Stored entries
— BEGIN —
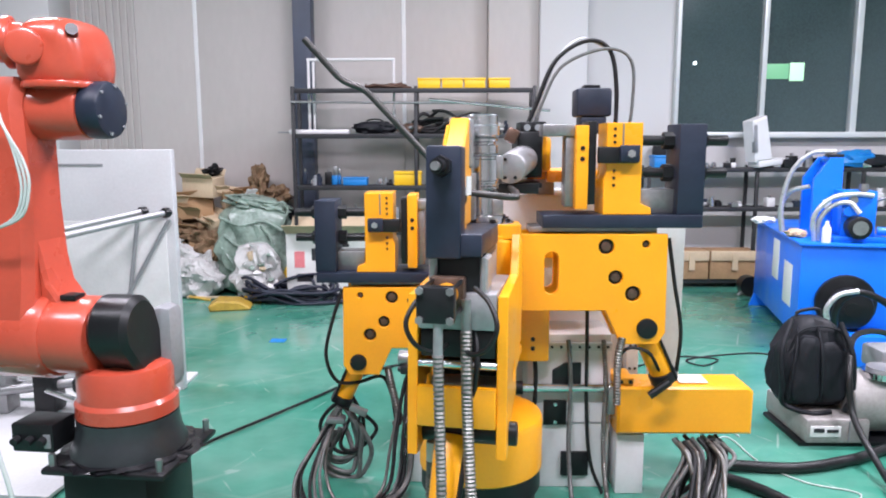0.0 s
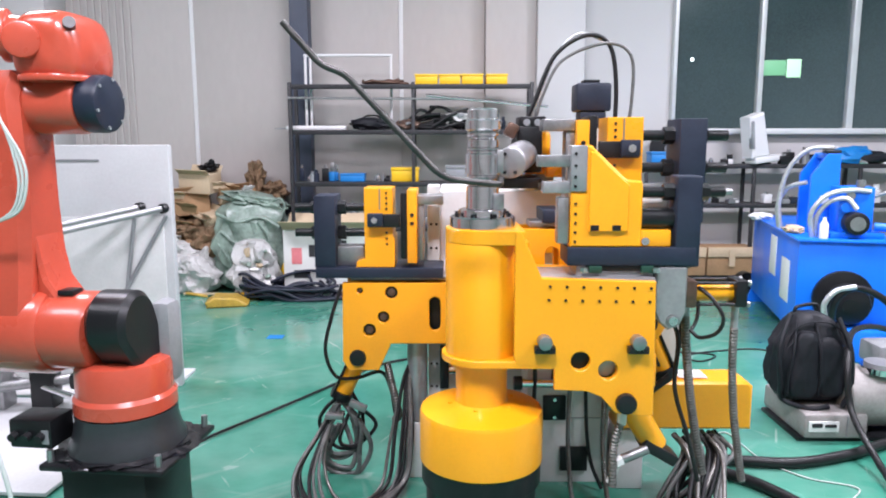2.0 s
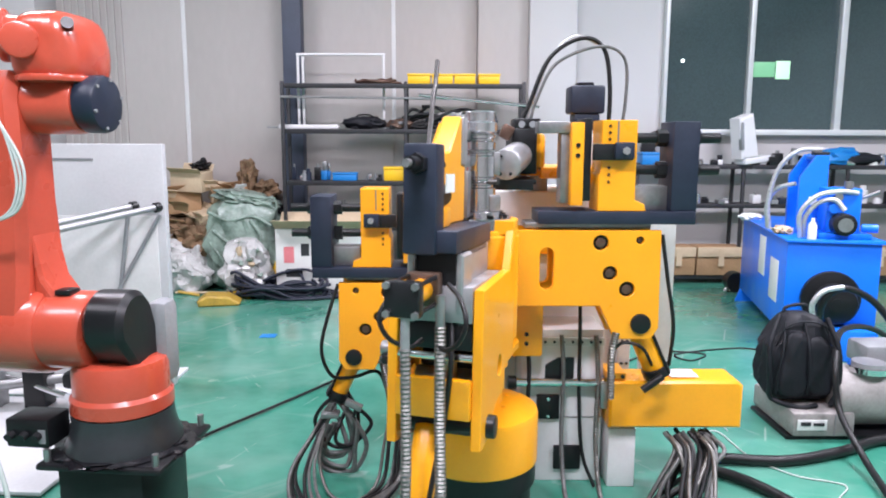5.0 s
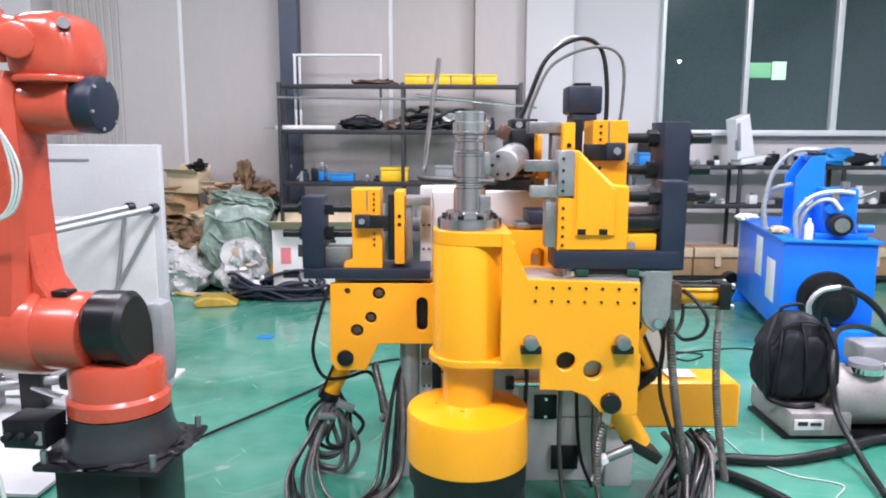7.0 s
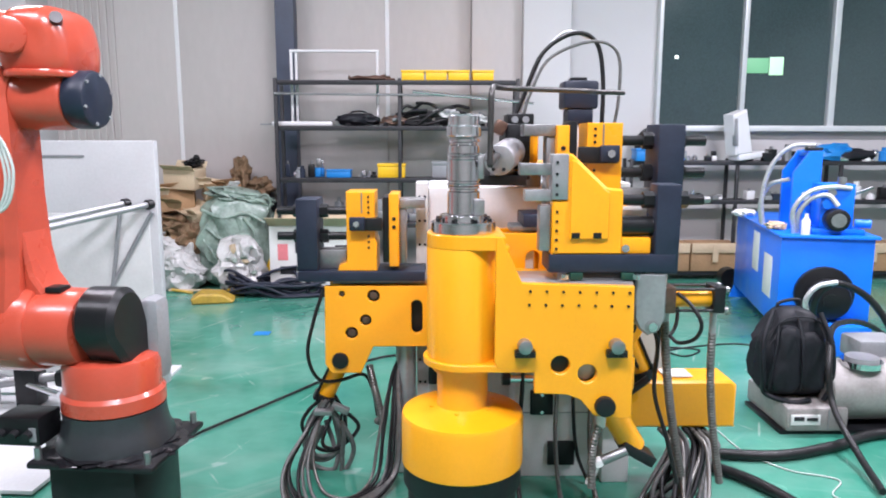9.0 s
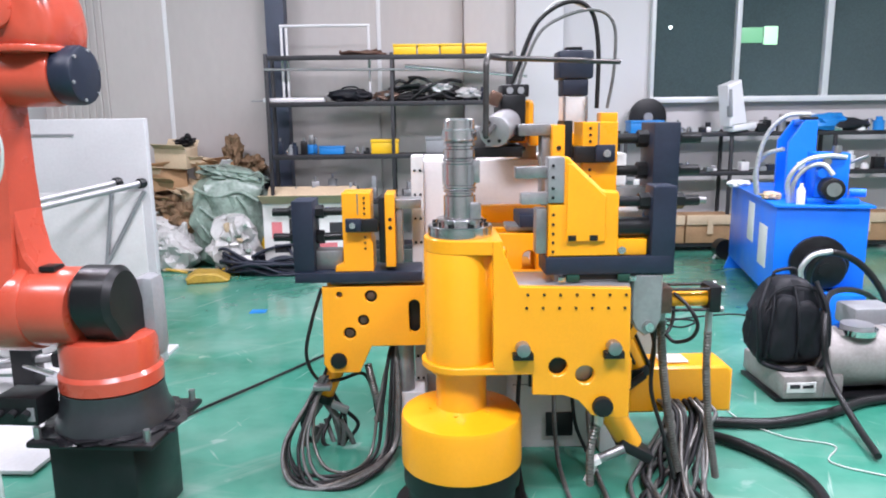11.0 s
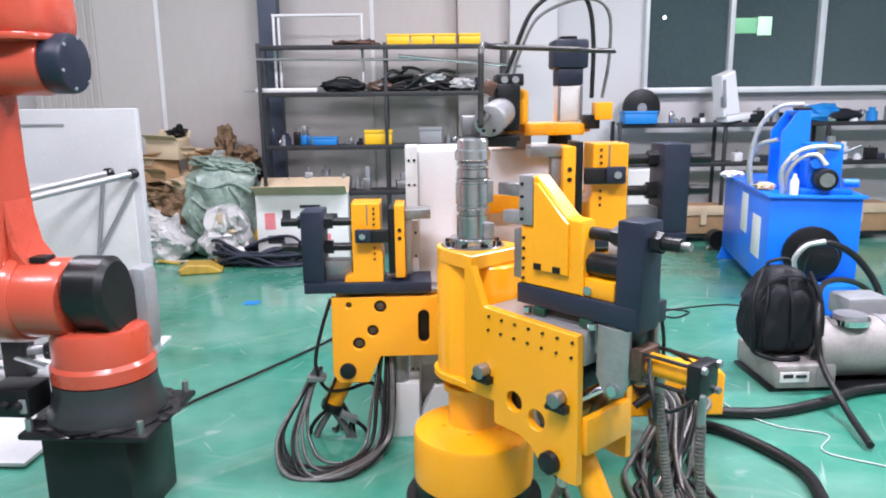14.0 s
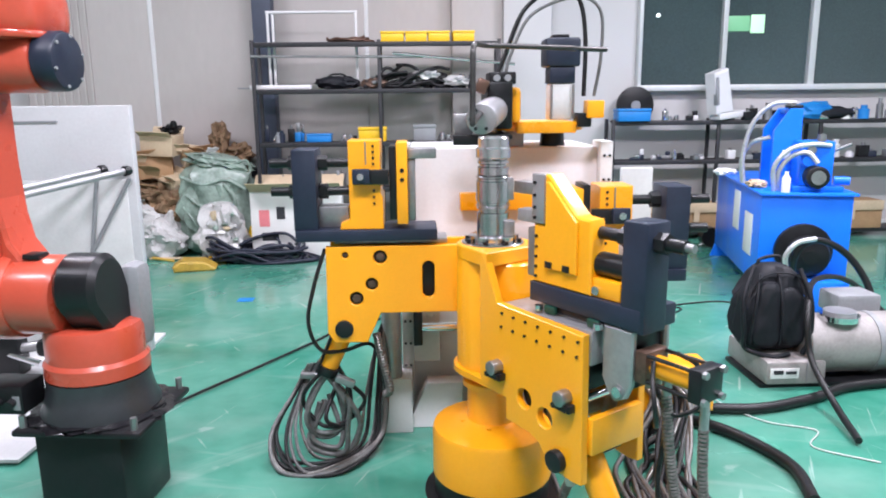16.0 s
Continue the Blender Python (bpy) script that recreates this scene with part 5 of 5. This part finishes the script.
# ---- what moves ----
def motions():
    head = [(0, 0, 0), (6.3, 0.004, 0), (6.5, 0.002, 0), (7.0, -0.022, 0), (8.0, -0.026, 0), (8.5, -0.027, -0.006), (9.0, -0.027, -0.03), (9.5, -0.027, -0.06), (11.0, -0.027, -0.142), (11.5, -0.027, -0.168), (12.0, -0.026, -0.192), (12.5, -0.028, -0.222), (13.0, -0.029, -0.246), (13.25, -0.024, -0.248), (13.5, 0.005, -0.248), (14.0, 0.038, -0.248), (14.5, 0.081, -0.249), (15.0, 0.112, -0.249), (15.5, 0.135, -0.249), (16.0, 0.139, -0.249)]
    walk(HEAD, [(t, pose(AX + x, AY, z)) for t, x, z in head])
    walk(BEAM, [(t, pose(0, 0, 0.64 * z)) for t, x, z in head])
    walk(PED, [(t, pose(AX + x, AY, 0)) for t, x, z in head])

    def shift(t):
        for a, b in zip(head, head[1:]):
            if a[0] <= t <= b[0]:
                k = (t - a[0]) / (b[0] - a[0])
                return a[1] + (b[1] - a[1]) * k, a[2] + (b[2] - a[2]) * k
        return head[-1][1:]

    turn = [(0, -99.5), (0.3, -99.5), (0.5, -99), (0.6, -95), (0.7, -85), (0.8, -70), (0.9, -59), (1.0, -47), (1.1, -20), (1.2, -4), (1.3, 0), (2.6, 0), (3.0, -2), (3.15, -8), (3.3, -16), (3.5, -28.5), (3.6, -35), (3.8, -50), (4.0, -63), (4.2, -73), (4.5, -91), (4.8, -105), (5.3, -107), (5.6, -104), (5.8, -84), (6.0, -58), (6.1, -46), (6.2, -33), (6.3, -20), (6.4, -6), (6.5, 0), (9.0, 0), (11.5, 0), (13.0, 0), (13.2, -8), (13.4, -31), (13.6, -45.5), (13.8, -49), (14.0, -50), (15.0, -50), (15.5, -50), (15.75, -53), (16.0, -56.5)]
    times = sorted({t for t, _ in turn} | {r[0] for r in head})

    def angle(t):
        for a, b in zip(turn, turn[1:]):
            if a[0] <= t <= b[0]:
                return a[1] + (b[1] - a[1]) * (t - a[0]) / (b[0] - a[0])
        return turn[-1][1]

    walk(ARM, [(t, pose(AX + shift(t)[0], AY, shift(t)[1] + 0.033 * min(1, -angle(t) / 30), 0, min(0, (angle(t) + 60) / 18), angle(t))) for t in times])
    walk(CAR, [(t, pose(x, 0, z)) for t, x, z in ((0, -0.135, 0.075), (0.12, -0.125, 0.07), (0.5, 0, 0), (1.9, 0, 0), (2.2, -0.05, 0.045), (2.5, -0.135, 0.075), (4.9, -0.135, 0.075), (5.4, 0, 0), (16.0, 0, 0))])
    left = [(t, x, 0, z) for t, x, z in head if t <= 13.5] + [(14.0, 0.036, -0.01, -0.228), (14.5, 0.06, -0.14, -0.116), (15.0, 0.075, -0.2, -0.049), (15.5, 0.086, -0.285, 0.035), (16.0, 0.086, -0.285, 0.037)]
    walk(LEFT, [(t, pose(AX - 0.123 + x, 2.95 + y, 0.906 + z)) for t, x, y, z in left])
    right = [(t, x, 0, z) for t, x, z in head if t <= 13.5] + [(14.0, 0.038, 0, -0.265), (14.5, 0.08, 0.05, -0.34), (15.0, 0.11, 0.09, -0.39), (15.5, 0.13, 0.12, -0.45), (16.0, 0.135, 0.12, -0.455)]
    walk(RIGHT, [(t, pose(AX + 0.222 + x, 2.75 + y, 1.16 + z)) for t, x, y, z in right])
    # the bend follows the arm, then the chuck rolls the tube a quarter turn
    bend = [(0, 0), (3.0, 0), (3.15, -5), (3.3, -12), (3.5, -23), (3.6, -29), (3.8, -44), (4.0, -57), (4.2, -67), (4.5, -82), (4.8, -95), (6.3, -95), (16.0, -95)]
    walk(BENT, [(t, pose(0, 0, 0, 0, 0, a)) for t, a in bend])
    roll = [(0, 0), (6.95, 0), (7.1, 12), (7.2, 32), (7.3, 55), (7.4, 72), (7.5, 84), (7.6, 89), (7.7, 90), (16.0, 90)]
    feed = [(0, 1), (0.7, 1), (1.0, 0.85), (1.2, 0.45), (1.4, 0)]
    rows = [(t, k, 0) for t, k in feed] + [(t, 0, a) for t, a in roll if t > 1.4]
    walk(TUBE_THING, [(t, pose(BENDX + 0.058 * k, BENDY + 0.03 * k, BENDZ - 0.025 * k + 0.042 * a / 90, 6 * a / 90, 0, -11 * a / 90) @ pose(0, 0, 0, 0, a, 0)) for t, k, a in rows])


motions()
— END —
— BEGIN —
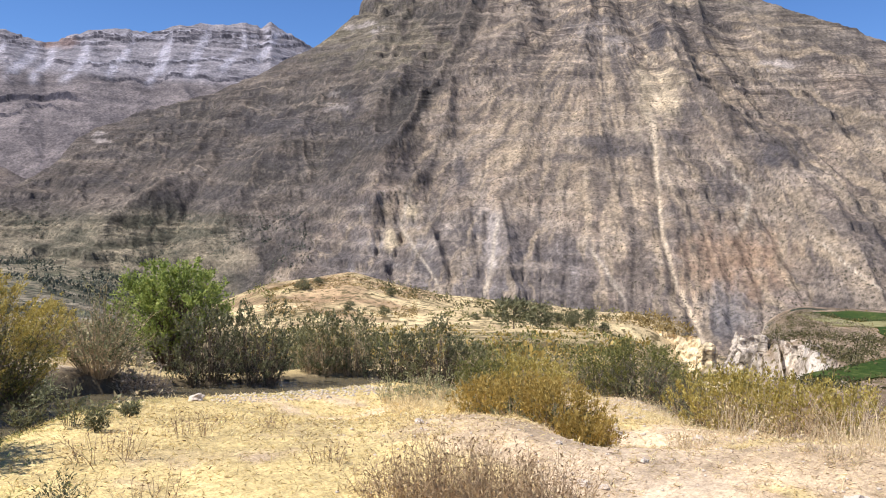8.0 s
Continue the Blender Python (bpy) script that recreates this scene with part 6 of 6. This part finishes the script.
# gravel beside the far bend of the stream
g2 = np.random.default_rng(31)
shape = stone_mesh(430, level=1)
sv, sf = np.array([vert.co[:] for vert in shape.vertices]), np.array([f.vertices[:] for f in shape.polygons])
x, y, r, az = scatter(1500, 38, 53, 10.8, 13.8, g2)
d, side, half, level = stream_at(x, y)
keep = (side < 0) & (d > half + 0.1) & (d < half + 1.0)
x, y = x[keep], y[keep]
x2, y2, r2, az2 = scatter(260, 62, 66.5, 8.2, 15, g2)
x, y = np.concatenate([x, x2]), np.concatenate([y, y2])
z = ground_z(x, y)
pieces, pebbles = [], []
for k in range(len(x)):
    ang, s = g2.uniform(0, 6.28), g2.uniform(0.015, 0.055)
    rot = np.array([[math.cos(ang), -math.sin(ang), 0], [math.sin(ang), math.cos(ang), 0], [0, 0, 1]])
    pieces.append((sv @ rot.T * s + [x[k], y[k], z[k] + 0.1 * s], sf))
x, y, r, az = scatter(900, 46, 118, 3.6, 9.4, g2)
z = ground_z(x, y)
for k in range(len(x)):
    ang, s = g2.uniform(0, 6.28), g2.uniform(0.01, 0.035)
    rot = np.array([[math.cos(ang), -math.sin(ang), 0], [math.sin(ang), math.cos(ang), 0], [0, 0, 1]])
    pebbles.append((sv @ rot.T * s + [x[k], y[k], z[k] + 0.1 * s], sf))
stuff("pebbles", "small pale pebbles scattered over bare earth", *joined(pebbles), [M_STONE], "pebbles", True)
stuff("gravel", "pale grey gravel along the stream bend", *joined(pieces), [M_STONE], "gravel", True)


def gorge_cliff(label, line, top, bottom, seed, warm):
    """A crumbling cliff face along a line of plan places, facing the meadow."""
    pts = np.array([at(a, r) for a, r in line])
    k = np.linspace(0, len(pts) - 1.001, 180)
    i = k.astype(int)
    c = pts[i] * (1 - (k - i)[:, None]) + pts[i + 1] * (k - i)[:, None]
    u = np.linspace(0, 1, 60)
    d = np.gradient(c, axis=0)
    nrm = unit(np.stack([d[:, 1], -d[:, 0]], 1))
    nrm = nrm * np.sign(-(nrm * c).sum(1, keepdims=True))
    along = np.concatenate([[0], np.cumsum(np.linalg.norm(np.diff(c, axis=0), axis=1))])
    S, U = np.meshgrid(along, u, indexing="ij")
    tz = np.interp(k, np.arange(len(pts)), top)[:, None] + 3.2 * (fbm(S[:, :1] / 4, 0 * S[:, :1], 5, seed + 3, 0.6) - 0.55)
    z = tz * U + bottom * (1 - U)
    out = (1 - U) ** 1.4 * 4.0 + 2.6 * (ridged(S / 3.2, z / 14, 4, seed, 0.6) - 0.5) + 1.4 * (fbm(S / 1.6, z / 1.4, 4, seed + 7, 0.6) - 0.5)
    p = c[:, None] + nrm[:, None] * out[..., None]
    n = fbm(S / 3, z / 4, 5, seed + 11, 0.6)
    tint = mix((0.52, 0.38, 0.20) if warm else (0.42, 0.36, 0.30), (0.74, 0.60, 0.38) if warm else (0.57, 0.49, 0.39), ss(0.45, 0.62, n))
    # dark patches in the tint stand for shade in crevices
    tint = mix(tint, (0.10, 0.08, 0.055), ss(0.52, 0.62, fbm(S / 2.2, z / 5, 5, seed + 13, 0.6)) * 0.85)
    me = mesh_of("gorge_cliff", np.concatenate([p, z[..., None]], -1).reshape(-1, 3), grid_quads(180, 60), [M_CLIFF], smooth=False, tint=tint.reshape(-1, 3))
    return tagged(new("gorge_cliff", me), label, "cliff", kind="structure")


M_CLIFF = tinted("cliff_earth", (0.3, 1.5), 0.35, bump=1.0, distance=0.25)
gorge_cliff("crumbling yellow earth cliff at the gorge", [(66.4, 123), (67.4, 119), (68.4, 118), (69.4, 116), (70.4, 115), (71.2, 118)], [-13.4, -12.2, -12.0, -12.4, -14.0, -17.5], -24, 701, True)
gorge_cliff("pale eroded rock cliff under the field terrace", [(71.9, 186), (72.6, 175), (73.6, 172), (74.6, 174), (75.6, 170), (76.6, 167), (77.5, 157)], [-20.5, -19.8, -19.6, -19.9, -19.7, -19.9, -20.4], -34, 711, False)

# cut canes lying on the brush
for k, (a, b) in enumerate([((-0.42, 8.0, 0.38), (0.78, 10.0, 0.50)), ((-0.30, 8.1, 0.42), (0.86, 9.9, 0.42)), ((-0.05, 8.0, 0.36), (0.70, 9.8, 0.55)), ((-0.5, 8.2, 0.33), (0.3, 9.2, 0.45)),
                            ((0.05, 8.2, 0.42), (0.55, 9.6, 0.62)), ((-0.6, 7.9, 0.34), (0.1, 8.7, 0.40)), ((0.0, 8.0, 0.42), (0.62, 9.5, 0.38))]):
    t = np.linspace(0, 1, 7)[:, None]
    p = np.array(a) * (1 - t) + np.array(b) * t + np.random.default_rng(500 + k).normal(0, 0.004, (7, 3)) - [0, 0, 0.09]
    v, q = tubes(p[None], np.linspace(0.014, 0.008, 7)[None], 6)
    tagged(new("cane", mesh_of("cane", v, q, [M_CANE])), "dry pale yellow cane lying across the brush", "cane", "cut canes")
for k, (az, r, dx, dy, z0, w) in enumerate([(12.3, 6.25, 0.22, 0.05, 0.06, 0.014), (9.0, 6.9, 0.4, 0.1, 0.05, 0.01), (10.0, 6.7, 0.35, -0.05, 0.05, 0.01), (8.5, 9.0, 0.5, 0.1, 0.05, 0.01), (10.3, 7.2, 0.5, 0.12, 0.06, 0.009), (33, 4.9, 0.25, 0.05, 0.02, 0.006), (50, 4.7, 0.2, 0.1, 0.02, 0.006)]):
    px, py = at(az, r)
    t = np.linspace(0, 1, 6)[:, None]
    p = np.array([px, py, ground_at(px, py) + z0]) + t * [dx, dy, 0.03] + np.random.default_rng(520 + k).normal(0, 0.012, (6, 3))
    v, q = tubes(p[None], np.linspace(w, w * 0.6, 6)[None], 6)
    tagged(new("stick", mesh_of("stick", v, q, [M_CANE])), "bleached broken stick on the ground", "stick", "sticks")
— END —
— BEGIN —
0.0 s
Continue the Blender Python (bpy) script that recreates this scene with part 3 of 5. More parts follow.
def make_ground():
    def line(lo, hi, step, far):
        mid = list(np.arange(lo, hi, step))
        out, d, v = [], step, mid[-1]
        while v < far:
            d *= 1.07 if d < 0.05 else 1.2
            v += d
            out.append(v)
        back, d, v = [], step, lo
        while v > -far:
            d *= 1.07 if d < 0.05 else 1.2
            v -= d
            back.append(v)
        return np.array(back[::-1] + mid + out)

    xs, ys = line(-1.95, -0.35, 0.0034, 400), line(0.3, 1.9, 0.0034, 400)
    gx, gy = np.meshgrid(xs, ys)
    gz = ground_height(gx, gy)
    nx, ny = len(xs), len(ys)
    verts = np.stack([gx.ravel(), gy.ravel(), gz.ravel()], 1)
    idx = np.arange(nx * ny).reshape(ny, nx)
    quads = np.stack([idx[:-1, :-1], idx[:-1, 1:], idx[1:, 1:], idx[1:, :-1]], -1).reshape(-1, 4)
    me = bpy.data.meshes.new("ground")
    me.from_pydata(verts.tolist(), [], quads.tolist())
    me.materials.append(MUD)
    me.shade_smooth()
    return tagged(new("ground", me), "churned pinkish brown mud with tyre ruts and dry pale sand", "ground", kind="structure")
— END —
DIRECTIVE. Look through the listing and extract every line with "script" in it.

SOLVED EXERCISE.
Continue the Blender Python (bpy) script that recreates this scene with part 5 of 5. This part finishes the script.
Continue the Blender Python (bpy) script that recreates this scene with part 6 of 6. This part finishes the script.
Continue the Blender Python (bpy) script that recreates this scene with part 3 of 5. More parts follow.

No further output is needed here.